### Exercise goal
Quote all of the data exactly as given. Skip every picture it contains.

### Stored data
☆ ☆ ☆ ☆ ☆

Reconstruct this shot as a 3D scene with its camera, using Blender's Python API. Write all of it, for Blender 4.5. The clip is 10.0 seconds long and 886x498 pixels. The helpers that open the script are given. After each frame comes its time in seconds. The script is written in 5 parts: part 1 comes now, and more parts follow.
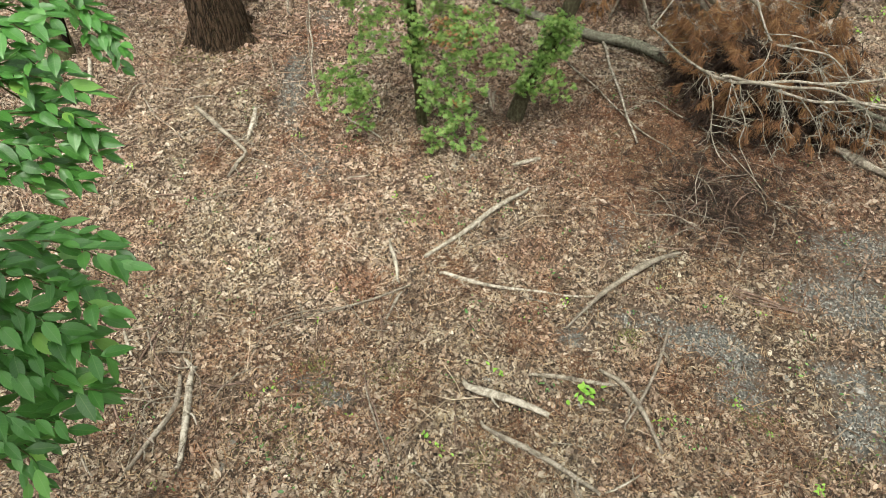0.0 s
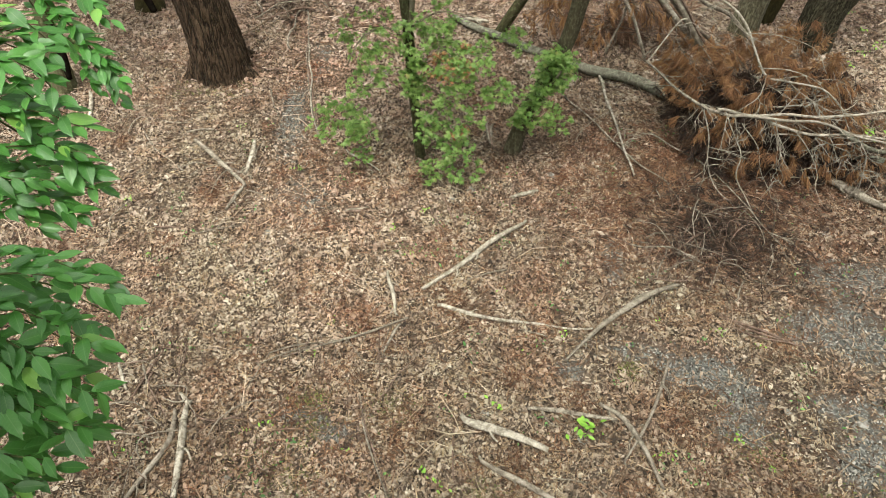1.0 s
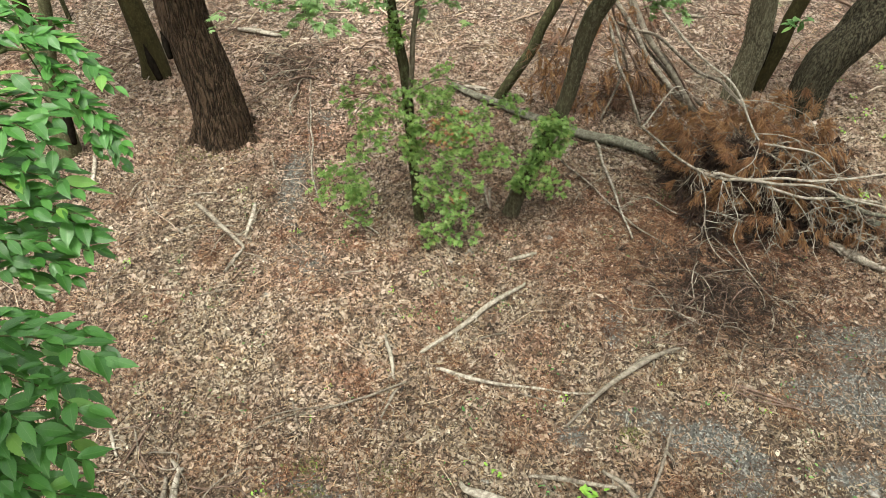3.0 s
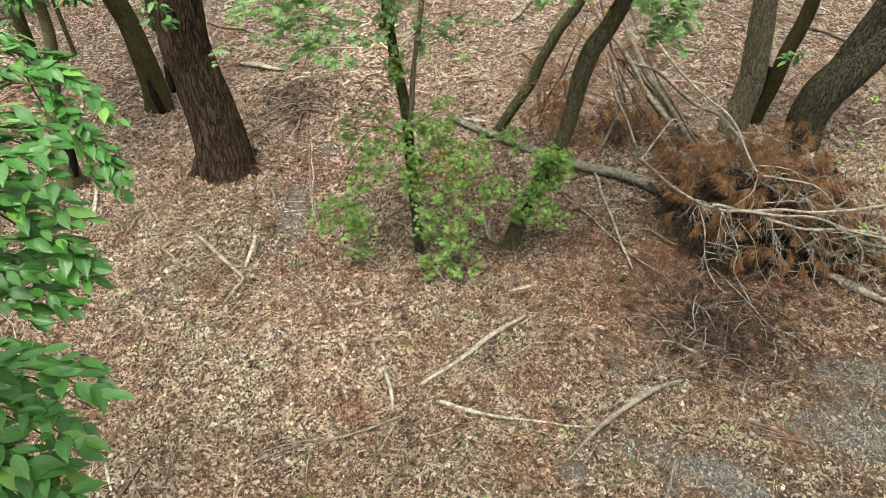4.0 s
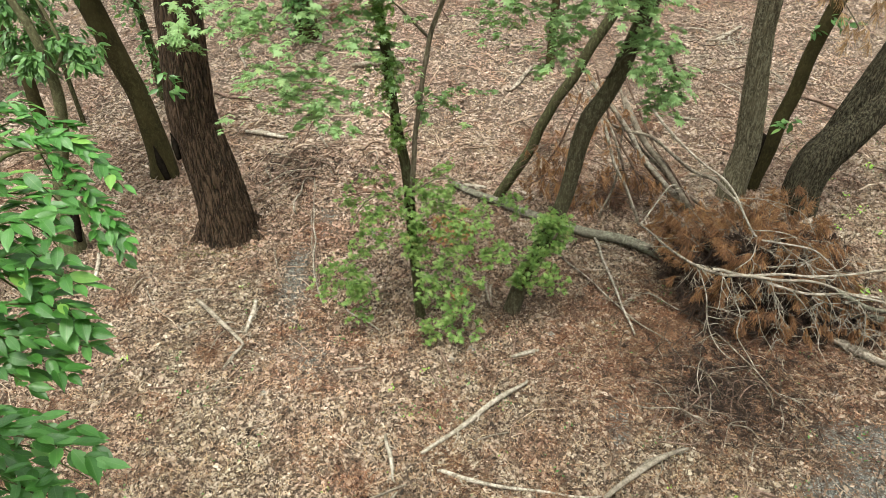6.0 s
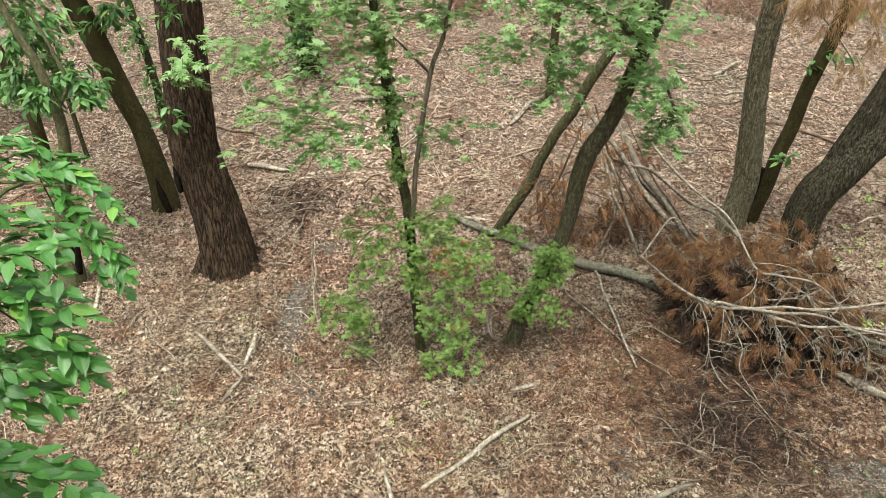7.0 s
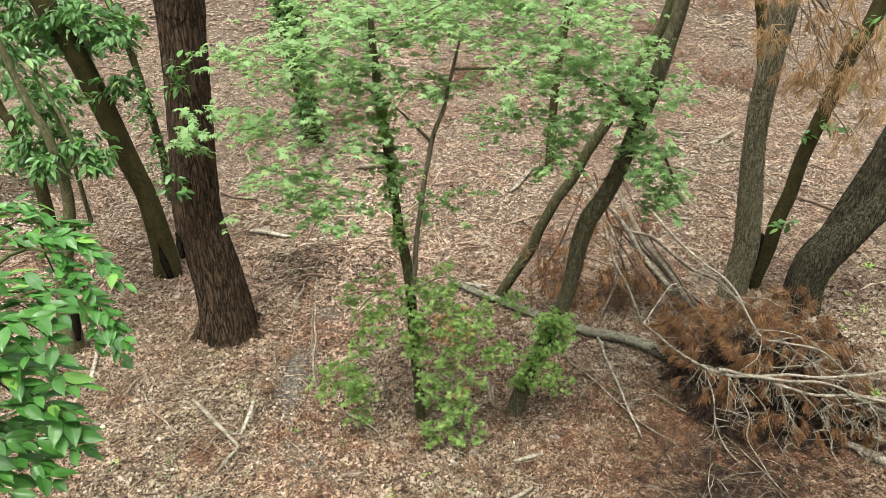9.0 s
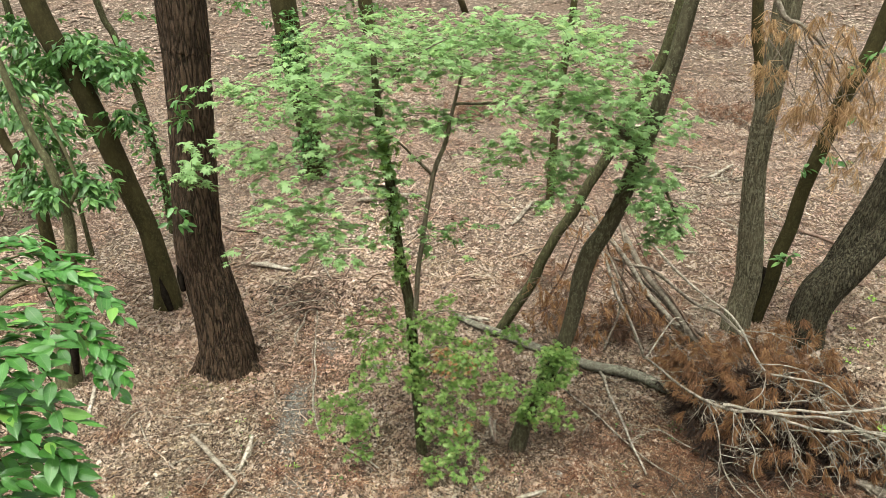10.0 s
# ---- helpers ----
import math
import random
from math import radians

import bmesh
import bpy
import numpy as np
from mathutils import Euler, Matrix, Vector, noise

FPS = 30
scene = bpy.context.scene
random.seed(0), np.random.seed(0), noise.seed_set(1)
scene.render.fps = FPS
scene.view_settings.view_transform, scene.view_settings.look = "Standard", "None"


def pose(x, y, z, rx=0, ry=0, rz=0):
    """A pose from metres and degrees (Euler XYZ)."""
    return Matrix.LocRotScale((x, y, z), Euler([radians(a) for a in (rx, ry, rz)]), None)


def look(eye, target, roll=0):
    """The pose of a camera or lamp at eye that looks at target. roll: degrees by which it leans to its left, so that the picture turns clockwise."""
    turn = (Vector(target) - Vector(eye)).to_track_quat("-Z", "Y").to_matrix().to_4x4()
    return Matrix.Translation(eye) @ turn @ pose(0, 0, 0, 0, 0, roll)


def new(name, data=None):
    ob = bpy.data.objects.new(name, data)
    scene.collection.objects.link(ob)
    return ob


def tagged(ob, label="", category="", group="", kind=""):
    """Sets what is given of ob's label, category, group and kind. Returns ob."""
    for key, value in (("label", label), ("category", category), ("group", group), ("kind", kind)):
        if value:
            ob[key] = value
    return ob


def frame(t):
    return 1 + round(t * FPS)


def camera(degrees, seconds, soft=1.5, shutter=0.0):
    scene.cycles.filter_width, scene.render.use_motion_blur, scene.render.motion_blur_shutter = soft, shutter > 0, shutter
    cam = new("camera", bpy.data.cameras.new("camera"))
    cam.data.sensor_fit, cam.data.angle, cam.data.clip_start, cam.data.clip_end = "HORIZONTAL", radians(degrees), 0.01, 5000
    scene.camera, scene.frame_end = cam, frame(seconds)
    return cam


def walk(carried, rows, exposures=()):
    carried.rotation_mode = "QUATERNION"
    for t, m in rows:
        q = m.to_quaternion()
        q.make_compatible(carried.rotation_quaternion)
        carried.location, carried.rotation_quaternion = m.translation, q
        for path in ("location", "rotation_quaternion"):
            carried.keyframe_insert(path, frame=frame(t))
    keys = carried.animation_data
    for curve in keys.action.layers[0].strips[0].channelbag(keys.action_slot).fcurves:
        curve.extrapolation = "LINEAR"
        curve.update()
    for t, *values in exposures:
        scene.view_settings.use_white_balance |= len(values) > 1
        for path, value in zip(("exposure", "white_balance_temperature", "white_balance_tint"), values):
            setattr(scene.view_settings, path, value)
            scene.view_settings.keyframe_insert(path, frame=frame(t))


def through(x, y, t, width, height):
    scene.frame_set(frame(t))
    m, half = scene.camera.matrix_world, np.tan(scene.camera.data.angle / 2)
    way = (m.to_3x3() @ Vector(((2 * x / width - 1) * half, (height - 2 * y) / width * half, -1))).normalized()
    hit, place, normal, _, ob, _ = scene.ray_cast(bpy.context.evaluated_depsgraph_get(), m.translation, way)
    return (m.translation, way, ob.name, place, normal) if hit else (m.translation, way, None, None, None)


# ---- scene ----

☆ ☆ ☆ ☆ ☆

### Worked solution
Reconstruct this shot as a 3D scene with its camera, using Blender's Python API. Write all of it, for Blender 4.5. The clip is 10.0 seconds long and 886x498 pixels. The helpers that open the script are given. After each frame comes its time in seconds. The script is written in 5 parts: part 1 comes now, and more parts follow.
0.0 s
1.0 s
3.0 s
4.0 s
6.0 s
7.0 s
9.0 s
10.0 s
# ---- helpers ----
import math
import random
from math import radians

import bmesh
import bpy
import numpy as np
from mathutils import Euler, Matrix, Vector, noise

FPS = 30
scene = bpy.context.scene
random.seed(0), np.random.seed(0), noise.seed_set(1)
scene.render.fps = FPS
scene.view_settings.view_transform, scene.view_settings.look = "Standard", "None"


def pose(x, y, z, rx=0, ry=0, rz=0):
    """A pose from metres and degrees (Euler XYZ)."""
    return Matrix.LocRotScale((x, y, z), Euler([radians(a) for a in (rx, ry, rz)]), None)


def look(eye, target, roll=0):
    """The pose of a camera or lamp at eye that looks at target. roll: degrees by which it leans to its left, so that the picture turns clockwise."""
    turn = (Vector(target) - Vector(eye)).to_track_quat("-Z", "Y").to_matrix().to_4x4()
    return Matrix.Translation(eye) @ turn @ pose(0, 0, 0, 0, 0, roll)


def new(name, data=None):
    ob = bpy.data.objects.new(name, data)
    scene.collection.objects.link(ob)
    return ob


def tagged(ob, label="", category="", group="", kind=""):
    """Sets what is given of ob's label, category, group and kind. Returns ob."""
    for key, value in (("label", label), ("category", category), ("group", group), ("kind", kind)):
        if value:
            ob[key] = value
    return ob


def frame(t):
    return 1 + round(t * FPS)


def camera(degrees, seconds, soft=1.5, shutter=0.0):
    scene.cycles.filter_width, scene.render.use_motion_blur, scene.render.motion_blur_shutter = soft, shutter > 0, shutter
    cam = new("camera", bpy.data.cameras.new("camera"))
    cam.data.sensor_fit, cam.data.angle, cam.data.clip_start, cam.data.clip_end = "HORIZONTAL", radians(degrees), 0.01, 5000
    scene.camera, scene.frame_end = cam, frame(seconds)
    return cam


def walk(carried, rows, exposures=()):
    carried.rotation_mode = "QUATERNION"
    for t, m in rows:
        q = m.to_quaternion()
        q.make_compatible(carried.rotation_quaternion)
        carried.location, carried.rotation_quaternion = m.translation, q
        for path in ("location", "rotation_quaternion"):
            carried.keyframe_insert(path, frame=frame(t))
    keys = carried.animation_data
    for curve in keys.action.layers[0].strips[0].channelbag(keys.action_slot).fcurves:
        curve.extrapolation = "LINEAR"
        curve.update()
    for t, *values in exposures:
        scene.view_settings.use_white_balance |= len(values) > 1
        for path, value in zip(("exposure", "white_balance_temperature", "white_balance_tint"), values):
            setattr(scene.view_settings, path, value)
            scene.view_settings.keyframe_insert(path, frame=frame(t))


def through(x, y, t, width, height):
    scene.frame_set(frame(t))
    m, half = scene.camera.matrix_world, np.tan(scene.camera.data.angle / 2)
    way = (m.to_3x3() @ Vector(((2 * x / width - 1) * half, (height - 2 * y) / width * half, -1))).normalized()
    hit, place, normal, _, ob, _ = scene.ray_cast(bpy.context.evaluated_depsgraph_get(), m.translation, way)
    return (m.translation, way, ob.name, place, normal) if hit else (m.translation, way, None, None, None)


# ---- scene ----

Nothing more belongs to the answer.